Transcribe the material exactly. Images do not belong in the copy.
— begin DATA LINES —
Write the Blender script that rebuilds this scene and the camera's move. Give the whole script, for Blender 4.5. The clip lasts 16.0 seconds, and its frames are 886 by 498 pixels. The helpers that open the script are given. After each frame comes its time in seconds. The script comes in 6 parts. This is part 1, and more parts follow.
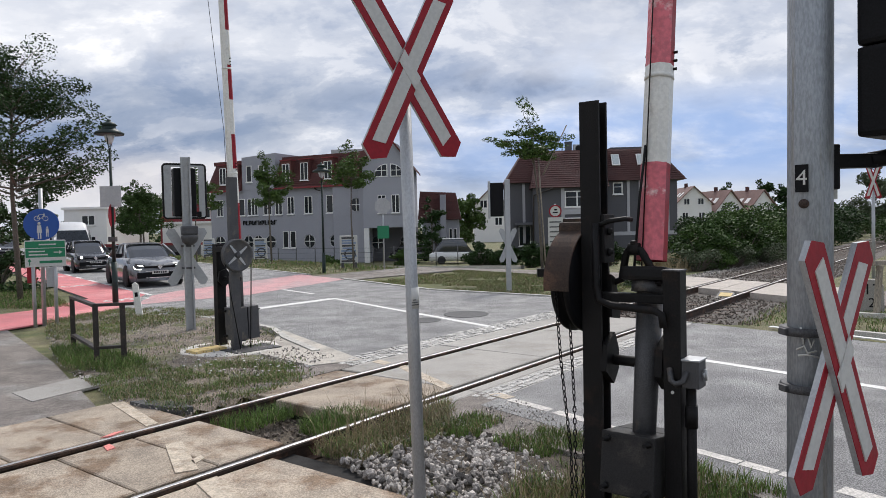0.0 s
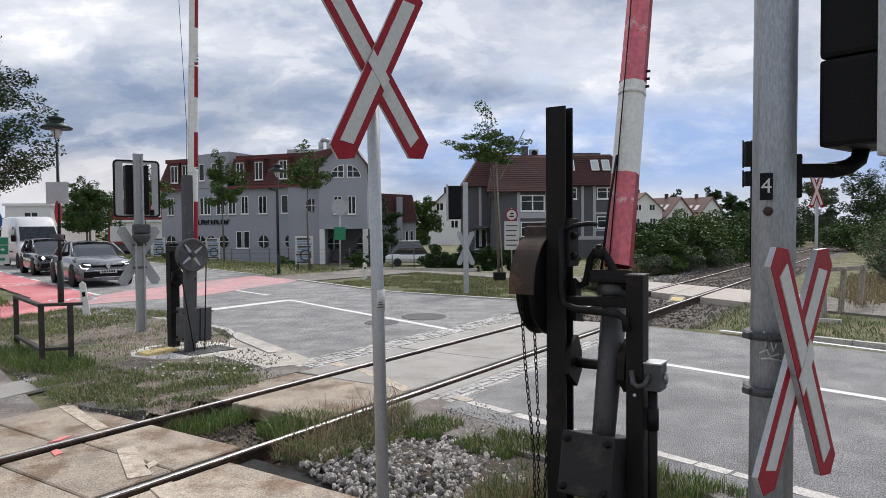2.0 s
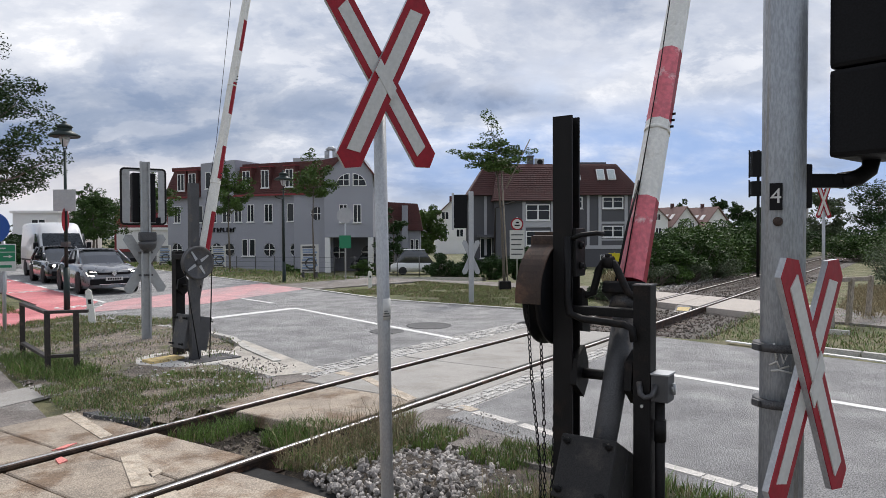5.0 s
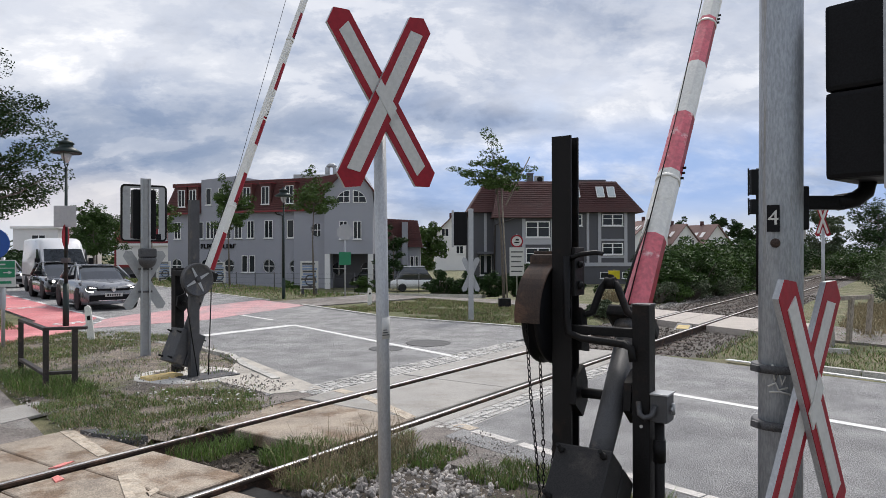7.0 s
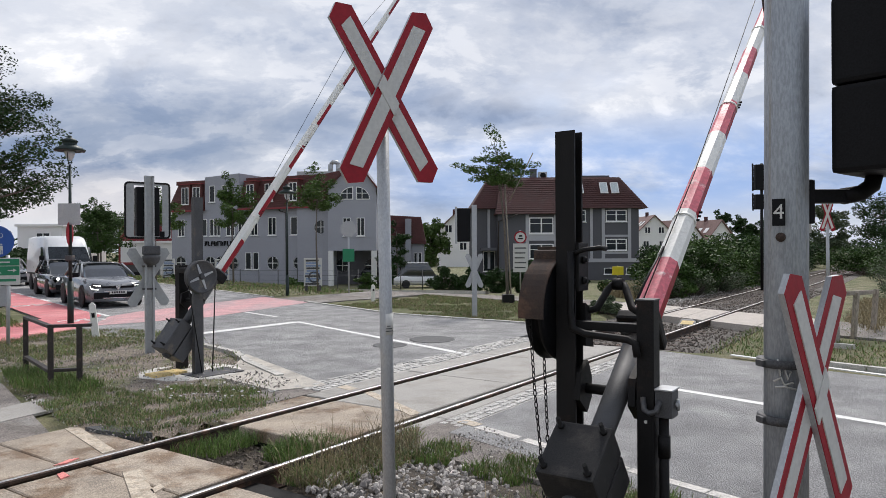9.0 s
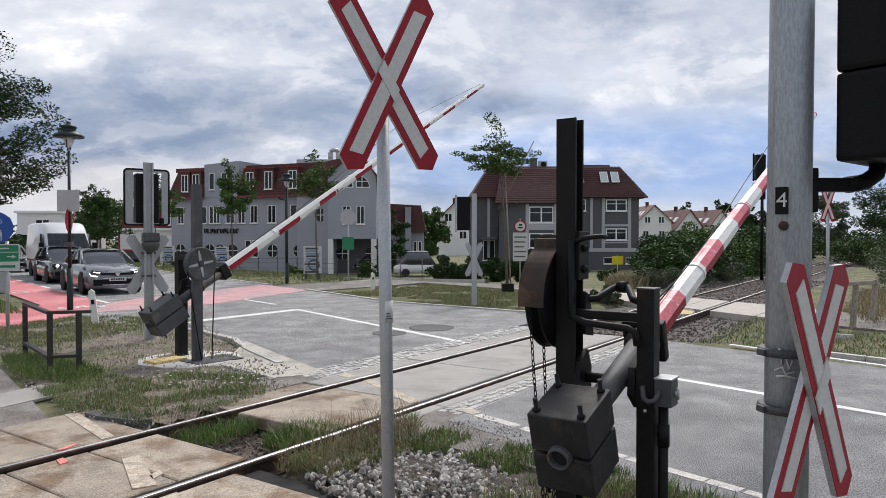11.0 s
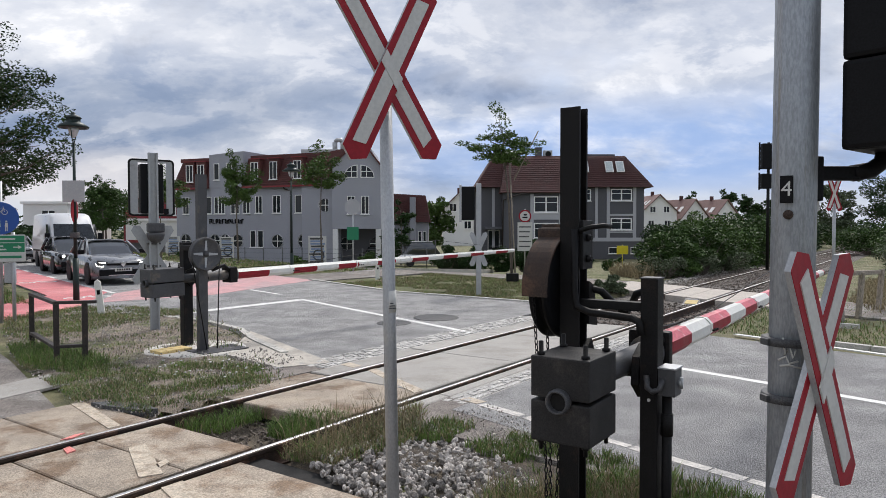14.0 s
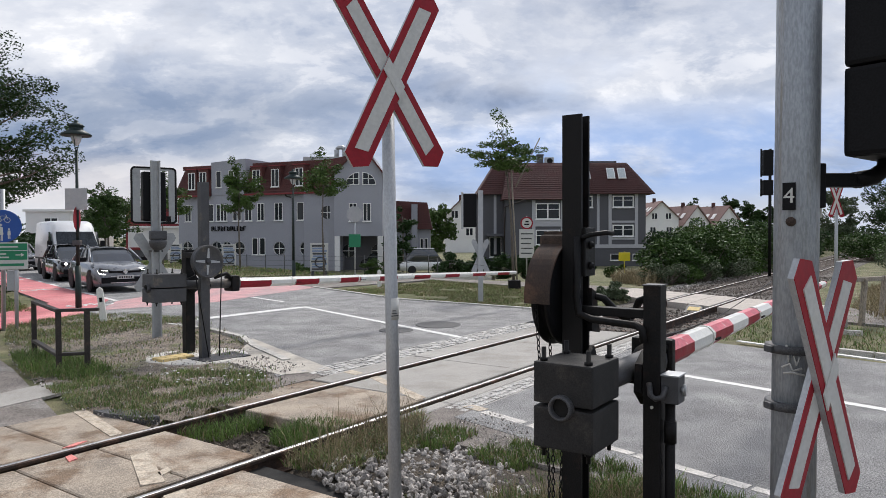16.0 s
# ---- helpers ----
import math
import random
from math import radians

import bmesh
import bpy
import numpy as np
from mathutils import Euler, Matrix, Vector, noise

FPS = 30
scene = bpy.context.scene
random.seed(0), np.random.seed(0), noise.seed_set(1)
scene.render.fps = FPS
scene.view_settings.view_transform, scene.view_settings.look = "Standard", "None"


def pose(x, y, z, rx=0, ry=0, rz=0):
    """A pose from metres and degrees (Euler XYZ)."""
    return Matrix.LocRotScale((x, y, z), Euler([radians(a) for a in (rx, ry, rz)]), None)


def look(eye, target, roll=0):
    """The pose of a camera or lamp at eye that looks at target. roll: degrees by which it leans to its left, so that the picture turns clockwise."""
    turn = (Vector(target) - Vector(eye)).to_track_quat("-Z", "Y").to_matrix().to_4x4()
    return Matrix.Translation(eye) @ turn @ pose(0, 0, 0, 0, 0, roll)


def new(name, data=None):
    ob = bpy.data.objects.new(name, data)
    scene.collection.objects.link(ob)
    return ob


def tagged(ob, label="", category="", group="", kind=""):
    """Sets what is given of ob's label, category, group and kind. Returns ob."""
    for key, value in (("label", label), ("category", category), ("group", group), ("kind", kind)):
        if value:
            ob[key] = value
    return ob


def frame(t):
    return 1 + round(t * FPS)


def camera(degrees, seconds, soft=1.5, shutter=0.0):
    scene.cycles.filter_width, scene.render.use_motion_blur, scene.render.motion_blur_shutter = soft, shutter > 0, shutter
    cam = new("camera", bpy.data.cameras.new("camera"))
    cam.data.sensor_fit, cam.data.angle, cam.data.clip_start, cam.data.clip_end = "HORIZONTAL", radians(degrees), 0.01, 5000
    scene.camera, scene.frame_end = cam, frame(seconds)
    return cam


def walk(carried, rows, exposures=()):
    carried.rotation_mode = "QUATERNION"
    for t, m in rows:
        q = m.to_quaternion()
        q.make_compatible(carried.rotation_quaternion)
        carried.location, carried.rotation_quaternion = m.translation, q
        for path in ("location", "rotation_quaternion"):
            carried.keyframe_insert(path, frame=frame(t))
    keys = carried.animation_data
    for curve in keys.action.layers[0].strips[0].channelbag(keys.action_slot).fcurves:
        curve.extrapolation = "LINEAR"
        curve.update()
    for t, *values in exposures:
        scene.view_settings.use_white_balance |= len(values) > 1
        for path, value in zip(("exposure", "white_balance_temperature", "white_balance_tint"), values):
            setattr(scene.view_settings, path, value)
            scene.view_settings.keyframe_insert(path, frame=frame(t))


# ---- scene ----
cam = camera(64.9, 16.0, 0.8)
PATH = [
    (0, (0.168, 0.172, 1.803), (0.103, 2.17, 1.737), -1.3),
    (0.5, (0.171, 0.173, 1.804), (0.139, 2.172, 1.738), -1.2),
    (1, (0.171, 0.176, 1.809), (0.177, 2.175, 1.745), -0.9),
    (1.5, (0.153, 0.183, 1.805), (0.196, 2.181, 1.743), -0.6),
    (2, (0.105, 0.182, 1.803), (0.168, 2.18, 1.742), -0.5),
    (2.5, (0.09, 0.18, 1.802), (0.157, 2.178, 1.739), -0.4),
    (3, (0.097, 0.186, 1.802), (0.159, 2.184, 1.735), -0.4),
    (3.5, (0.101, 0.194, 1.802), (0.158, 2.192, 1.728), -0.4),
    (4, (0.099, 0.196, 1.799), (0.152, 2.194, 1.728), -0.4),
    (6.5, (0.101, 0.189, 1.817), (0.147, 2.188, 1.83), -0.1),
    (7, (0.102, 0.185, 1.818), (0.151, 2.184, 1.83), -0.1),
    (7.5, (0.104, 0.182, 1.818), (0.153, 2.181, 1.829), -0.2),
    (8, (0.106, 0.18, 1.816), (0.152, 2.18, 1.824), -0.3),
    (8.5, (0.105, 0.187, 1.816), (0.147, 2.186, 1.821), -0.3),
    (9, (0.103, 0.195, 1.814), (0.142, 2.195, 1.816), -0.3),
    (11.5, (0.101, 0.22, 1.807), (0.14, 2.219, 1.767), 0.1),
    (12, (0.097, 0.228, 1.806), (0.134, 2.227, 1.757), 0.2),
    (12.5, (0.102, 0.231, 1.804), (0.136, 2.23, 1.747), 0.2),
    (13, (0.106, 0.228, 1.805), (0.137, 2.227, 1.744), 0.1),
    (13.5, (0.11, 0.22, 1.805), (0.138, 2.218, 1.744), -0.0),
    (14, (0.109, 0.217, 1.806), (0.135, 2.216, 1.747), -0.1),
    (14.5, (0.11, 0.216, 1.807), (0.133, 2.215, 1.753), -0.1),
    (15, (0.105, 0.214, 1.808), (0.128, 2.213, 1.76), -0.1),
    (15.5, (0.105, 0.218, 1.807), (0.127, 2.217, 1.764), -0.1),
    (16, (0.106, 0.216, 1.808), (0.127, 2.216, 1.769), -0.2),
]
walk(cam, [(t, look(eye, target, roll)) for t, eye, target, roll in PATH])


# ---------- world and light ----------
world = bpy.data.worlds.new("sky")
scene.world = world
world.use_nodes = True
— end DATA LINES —
-- REPLY --
Write the Blender script that rebuilds this scene and the camera's move. Give the whole script, for Blender 4.5. The clip lasts 16.0 seconds, and its frames are 886 by 498 pixels. The helpers that open the script are given. After each frame comes its time in seconds. The script comes in 6 parts. This is part 1, and more parts follow.
0.0 s
2.0 s
5.0 s
7.0 s
9.0 s
11.0 s
14.0 s
16.0 s
# ---- helpers ----
import math
import random
from math import radians

import bmesh
import bpy
import numpy as np
from mathutils import Euler, Matrix, Vector, noise

FPS = 30
scene = bpy.context.scene
random.seed(0), np.random.seed(0), noise.seed_set(1)
scene.render.fps = FPS
scene.view_settings.view_transform, scene.view_settings.look = "Standard", "None"


def pose(x, y, z, rx=0, ry=0, rz=0):
    """A pose from metres and degrees (Euler XYZ)."""
    return Matrix.LocRotScale((x, y, z), Euler([radians(a) for a in (rx, ry, rz)]), None)


def look(eye, target, roll=0):
    """The pose of a camera or lamp at eye that looks at target. roll: degrees by which it leans to its left, so that the picture turns clockwise."""
    turn = (Vector(target) - Vector(eye)).to_track_quat("-Z", "Y").to_matrix().to_4x4()
    return Matrix.Translation(eye) @ turn @ pose(0, 0, 0, 0, 0, roll)


def new(name, data=None):
    ob = bpy.data.objects.new(name, data)
    scene.collection.objects.link(ob)
    return ob


def tagged(ob, label="", category="", group="", kind=""):
    """Sets what is given of ob's label, category, group and kind. Returns ob."""
    for key, value in (("label", label), ("category", category), ("group", group), ("kind", kind)):
        if value:
            ob[key] = value
    return ob


def frame(t):
    return 1 + round(t * FPS)


def camera(degrees, seconds, soft=1.5, shutter=0.0):
    scene.cycles.filter_width, scene.render.use_motion_blur, scene.render.motion_blur_shutter = soft, shutter > 0, shutter
    cam = new("camera", bpy.data.cameras.new("camera"))
    cam.data.sensor_fit, cam.data.angle, cam.data.clip_start, cam.data.clip_end = "HORIZONTAL", radians(degrees), 0.01, 5000
    scene.camera, scene.frame_end = cam, frame(seconds)
    return cam


def walk(carried, rows, exposures=()):
    carried.rotation_mode = "QUATERNION"
    for t, m in rows:
        q = m.to_quaternion()
        q.make_compatible(carried.rotation_quaternion)
        carried.location, carried.rotation_quaternion = m.translation, q
        for path in ("location", "rotation_quaternion"):
            carried.keyframe_insert(path, frame=frame(t))
    keys = carried.animation_data
    for curve in keys.action.layers[0].strips[0].channelbag(keys.action_slot).fcurves:
        curve.extrapolation = "LINEAR"
        curve.update()
    for t, *values in exposures:
        scene.view_settings.use_white_balance |= len(values) > 1
        for path, value in zip(("exposure", "white_balance_temperature", "white_balance_tint"), values):
            setattr(scene.view_settings, path, value)
            scene.view_settings.keyframe_insert(path, frame=frame(t))


# ---- scene ----
cam = camera(64.9, 16.0, 0.8)
PATH = [
    (0, (0.168, 0.172, 1.803), (0.103, 2.17, 1.737), -1.3),
    (0.5, (0.171, 0.173, 1.804), (0.139, 2.172, 1.738), -1.2),
    (1, (0.171, 0.176, 1.809), (0.177, 2.175, 1.745), -0.9),
    (1.5, (0.153, 0.183, 1.805), (0.196, 2.181, 1.743), -0.6),
    (2, (0.105, 0.182, 1.803), (0.168, 2.18, 1.742), -0.5),
    (2.5, (0.09, 0.18, 1.802), (0.157, 2.178, 1.739), -0.4),
    (3, (0.097, 0.186, 1.802), (0.159, 2.184, 1.735), -0.4),
    (3.5, (0.101, 0.194, 1.802), (0.158, 2.192, 1.728), -0.4),
    (4, (0.099, 0.196, 1.799), (0.152, 2.194, 1.728), -0.4),
    (6.5, (0.101, 0.189, 1.817), (0.147, 2.188, 1.83), -0.1),
    (7, (0.102, 0.185, 1.818), (0.151, 2.184, 1.83), -0.1),
    (7.5, (0.104, 0.182, 1.818), (0.153, 2.181, 1.829), -0.2),
    (8, (0.106, 0.18, 1.816), (0.152, 2.18, 1.824), -0.3),
    (8.5, (0.105, 0.187, 1.816), (0.147, 2.186, 1.821), -0.3),
    (9, (0.103, 0.195, 1.814), (0.142, 2.195, 1.816), -0.3),
    (11.5, (0.101, 0.22, 1.807), (0.14, 2.219, 1.767), 0.1),
    (12, (0.097, 0.228, 1.806), (0.134, 2.227, 1.757), 0.2),
    (12.5, (0.102, 0.231, 1.804), (0.136, 2.23, 1.747), 0.2),
    (13, (0.106, 0.228, 1.805), (0.137, 2.227, 1.744), 0.1),
    (13.5, (0.11, 0.22, 1.805), (0.138, 2.218, 1.744), -0.0),
    (14, (0.109, 0.217, 1.806), (0.135, 2.216, 1.747), -0.1),
    (14.5, (0.11, 0.216, 1.807), (0.133, 2.215, 1.753), -0.1),
    (15, (0.105, 0.214, 1.808), (0.128, 2.213, 1.76), -0.1),
    (15.5, (0.105, 0.218, 1.807), (0.127, 2.217, 1.764), -0.1),
    (16, (0.106, 0.216, 1.808), (0.127, 2.216, 1.769), -0.2),
]
walk(cam, [(t, look(eye, target, roll)) for t, eye, target, roll in PATH])


# ---------- world and light ----------
world = bpy.data.worlds.new("sky")
scene.world = world
world.use_nodes = True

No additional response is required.